# START OF Provided data

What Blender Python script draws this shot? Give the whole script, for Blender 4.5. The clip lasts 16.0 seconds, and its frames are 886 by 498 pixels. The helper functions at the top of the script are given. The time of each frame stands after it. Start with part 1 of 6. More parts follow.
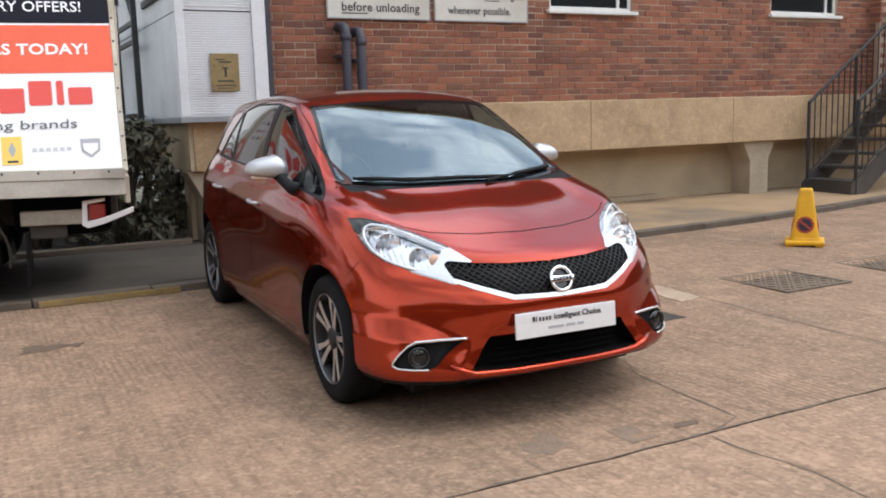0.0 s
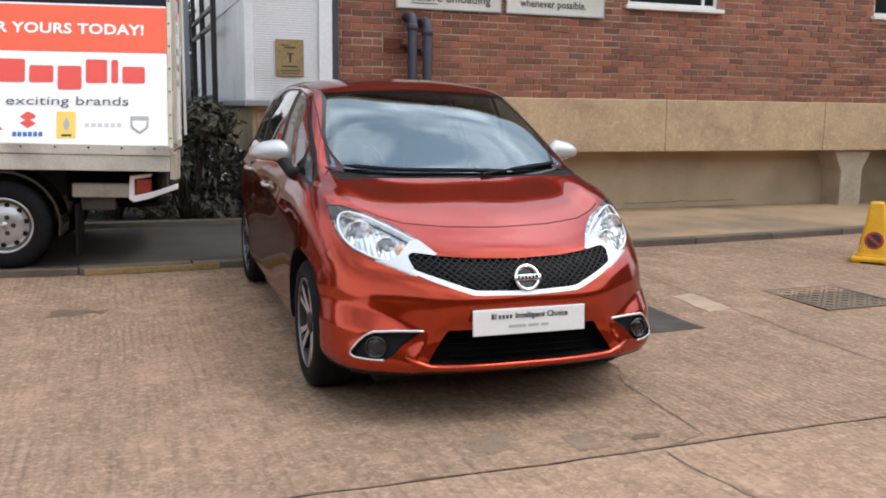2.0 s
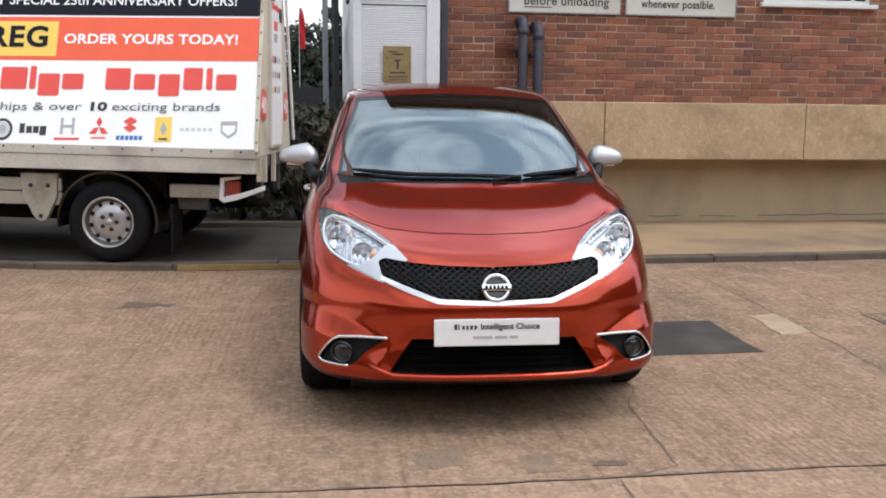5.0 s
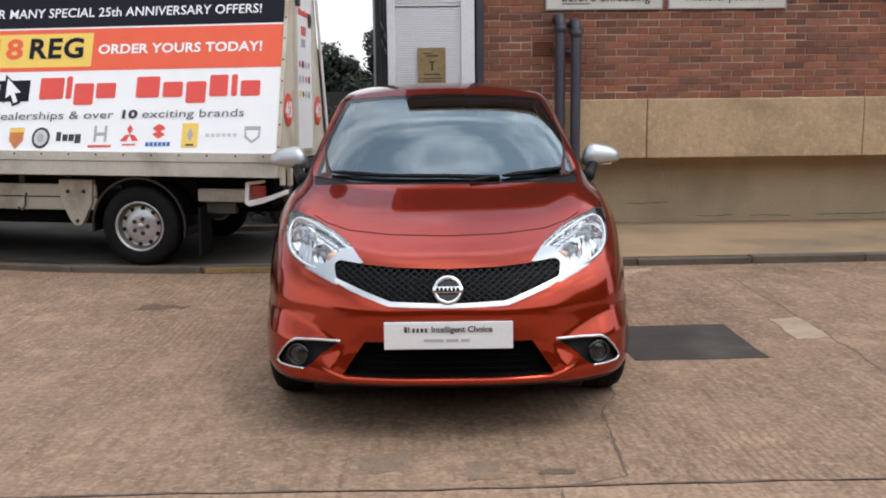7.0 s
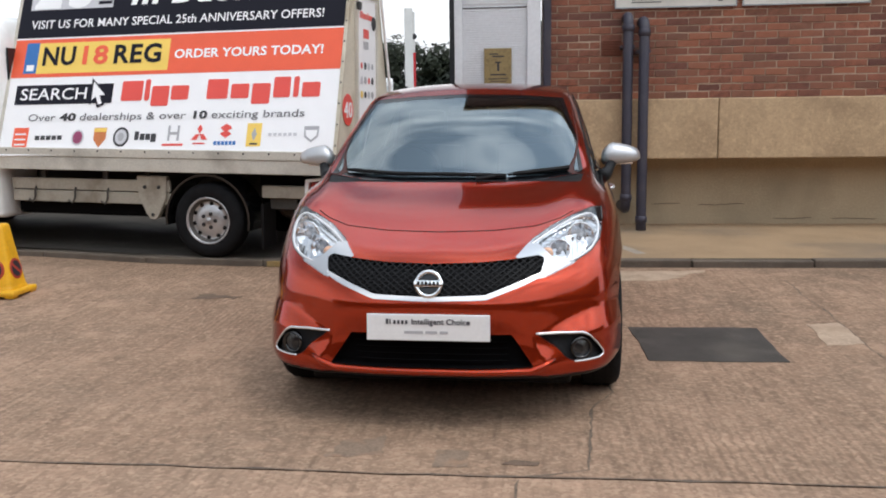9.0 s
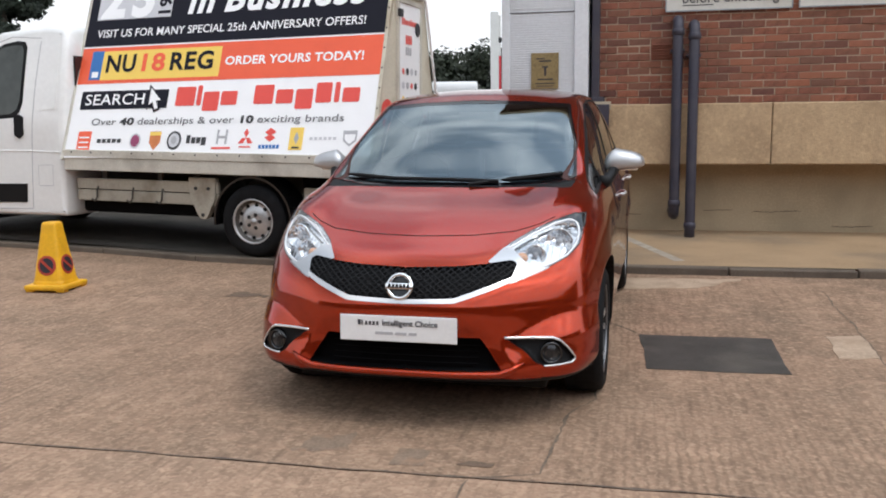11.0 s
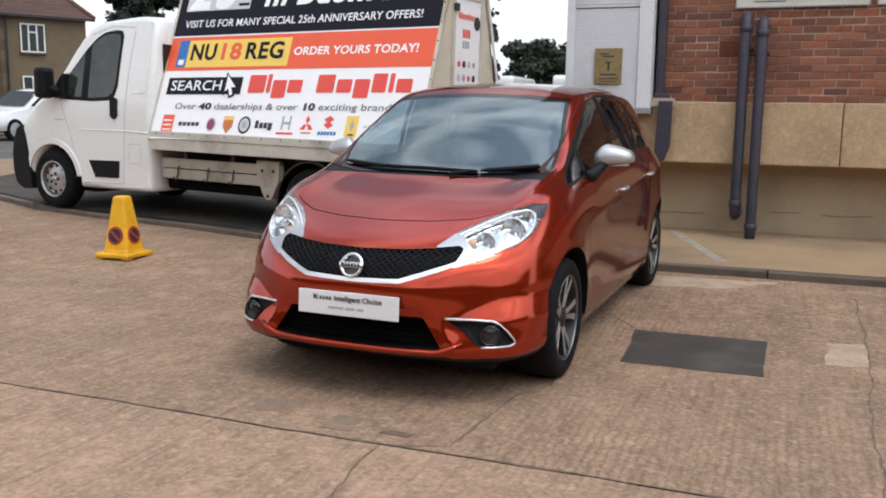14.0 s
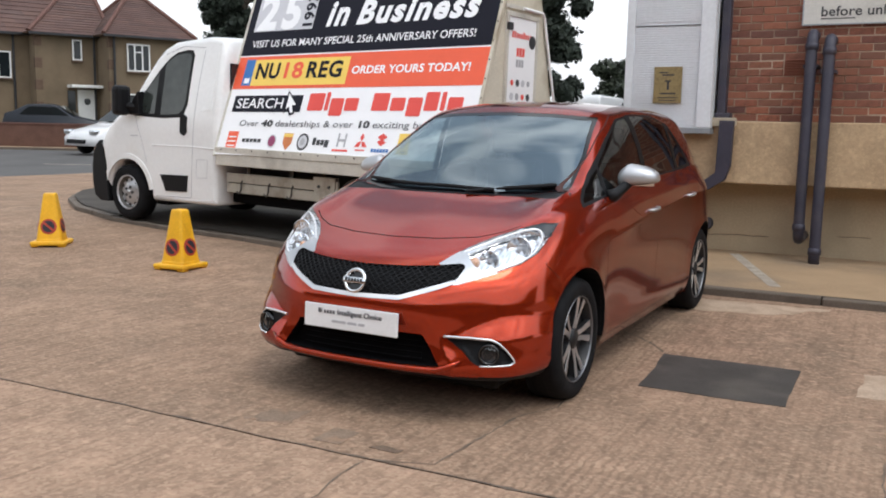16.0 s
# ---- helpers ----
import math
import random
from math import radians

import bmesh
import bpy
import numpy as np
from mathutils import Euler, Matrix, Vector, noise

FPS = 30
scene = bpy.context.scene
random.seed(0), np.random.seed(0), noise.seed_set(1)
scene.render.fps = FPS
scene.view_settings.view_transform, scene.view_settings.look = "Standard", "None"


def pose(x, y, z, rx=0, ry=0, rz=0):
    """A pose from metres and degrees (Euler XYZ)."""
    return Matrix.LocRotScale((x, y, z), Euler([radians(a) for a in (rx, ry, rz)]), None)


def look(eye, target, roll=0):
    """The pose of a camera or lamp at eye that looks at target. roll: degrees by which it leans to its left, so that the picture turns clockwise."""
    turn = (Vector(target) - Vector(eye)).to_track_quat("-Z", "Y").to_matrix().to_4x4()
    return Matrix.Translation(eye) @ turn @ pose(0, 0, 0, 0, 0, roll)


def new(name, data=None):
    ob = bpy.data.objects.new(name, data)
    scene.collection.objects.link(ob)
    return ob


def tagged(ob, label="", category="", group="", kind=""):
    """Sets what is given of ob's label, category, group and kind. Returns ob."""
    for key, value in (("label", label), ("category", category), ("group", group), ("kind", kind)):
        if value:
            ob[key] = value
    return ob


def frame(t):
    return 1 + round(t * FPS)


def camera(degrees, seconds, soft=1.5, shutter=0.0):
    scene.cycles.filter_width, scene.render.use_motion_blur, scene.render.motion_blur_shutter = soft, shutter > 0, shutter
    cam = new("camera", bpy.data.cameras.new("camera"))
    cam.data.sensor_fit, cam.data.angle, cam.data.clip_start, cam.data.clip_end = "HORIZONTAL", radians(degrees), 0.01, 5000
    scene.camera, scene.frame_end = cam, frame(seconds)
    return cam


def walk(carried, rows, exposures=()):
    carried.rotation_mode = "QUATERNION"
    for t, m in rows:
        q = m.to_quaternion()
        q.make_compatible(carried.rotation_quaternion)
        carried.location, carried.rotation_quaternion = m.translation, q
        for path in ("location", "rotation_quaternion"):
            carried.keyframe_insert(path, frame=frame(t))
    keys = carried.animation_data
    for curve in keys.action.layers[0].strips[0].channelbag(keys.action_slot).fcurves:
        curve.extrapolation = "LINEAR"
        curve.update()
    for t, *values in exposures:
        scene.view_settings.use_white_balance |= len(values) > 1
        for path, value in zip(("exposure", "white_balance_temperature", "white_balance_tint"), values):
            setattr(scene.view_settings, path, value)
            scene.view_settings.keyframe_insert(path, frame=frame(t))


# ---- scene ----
cam = camera(52.8, 16.0, soft=1.9)
METRES, EYE, TILT, LEAN, TURN = 4.667, 1.355, 0.0, 0.0, -27.6
ROWS = [
    (0.0, 0.0, 0.0, 0.0, -0.26, -8.46, 1.72),
    (0.5, 0.0342, -0.0071, -0.0012, 1.87, -8.51, 0.17),
    (1.0, 0.0638, 0.0075, -0.0027, 3.68, -8.11, 0.71),
    (1.5, 0.0999, 0.014, -0.0003, 4.86, -8.34, 1.21),
    (2.0, 0.1378, 0.0136, -0.0029, 7.51, -8.83, -0.62),
    (2.5, 0.1644, 0.0278, -0.008, 9.59, -8.02, -1.03),
    (3.0, 0.1976, 0.032, -0.0004, 11.69, -8.55, -0.73),
    (3.5, 0.2402, 0.0358, -0.0031, 14.43, -8.64, -0.55),
    (4.0, 0.2639, 0.0533, -0.0049, 15.77, -8.95, -0.07),
    (4.5, 0.2908, 0.068, -0.0021, 17.4, -8.64, -0.5),
    (5.0, 0.3308, 0.0815, -0.0039, 20.06, -8.53, -0.52),
    (7.5, 0.4609, 0.1525, -0.0064, 27.38, -8.27, 0.51),
    (8.0, 0.4886, 0.1617, -0.0025, 29.28, -8.08, 0.03),
    (8.5, 0.5358, 0.1619, -0.0045, 30.92, -8.22, -0.3),
    (9.0, 0.558, 0.1767, -0.0078, 33.49, -8.3, 0.72),
    (11.5, 0.6914, 0.2459, -0.0052, 41.66, -8.15, 0.15),
    (12.0, 0.725, 0.2584, -0.0059, 43.88, -8.37, -0.02),
    (12.5, 0.7483, 0.2684, -0.0067, 44.46, -7.91, -0.17),
    (13.0, 0.7675, 0.2887, -0.0053, 45.68, -8.13, -1.07),
    (13.5, 0.7964, 0.3015, -0.0027, 46.33, -7.84, -0.63),
    (14.0, 0.822, 0.3171, -0.0057, 48.64, -8.57, -0.87),
    (14.5, 0.8377, 0.3401, -0.0078, 49.62, -7.92, -0.47),
    (15.0, 0.8541, 0.3576, -0.0046, 50.39, -8.28, -1.35),
    (15.5, 0.8736, 0.3734, -0.0039, 52.47, -8.09, -0.76),
    (16.0, 0.8789, 0.3866, -0.0048, 54.74, -7.51, -1.24),
]
walk(cam, [(t, pose(0, 0, EYE, TILT, LEAN, TURN) @ pose(METRES * x, METRES * y, METRES * z, 90 + pitch, roll, yaw)) for t, x, y, z, yaw, pitch, roll in ROWS],
     exposures=[(0.0, 0.35), (2.5, 0.34), (5.0, 0.28), (7.5, 0.07), (9.0, 0.08), (12.5, 0.09), (16.0, 0.12)])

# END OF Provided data

In the listing above, find the line with "for t, *values" and the line with "scene.view_settings.keyframe_insert(path, frame=frame(t))". Output those two lines and every line between them, exactly as written.

    for t, *values in exposures:
        scene.view_settings.use_white_balance |= len(values) > 1
        for path, value in zip(("exposure", "white_balance_temperature", "white_balance_tint"), values):
            setattr(scene.view_settings, path, value)
            scene.view_settings.keyframe_insert(path, frame=frame(t))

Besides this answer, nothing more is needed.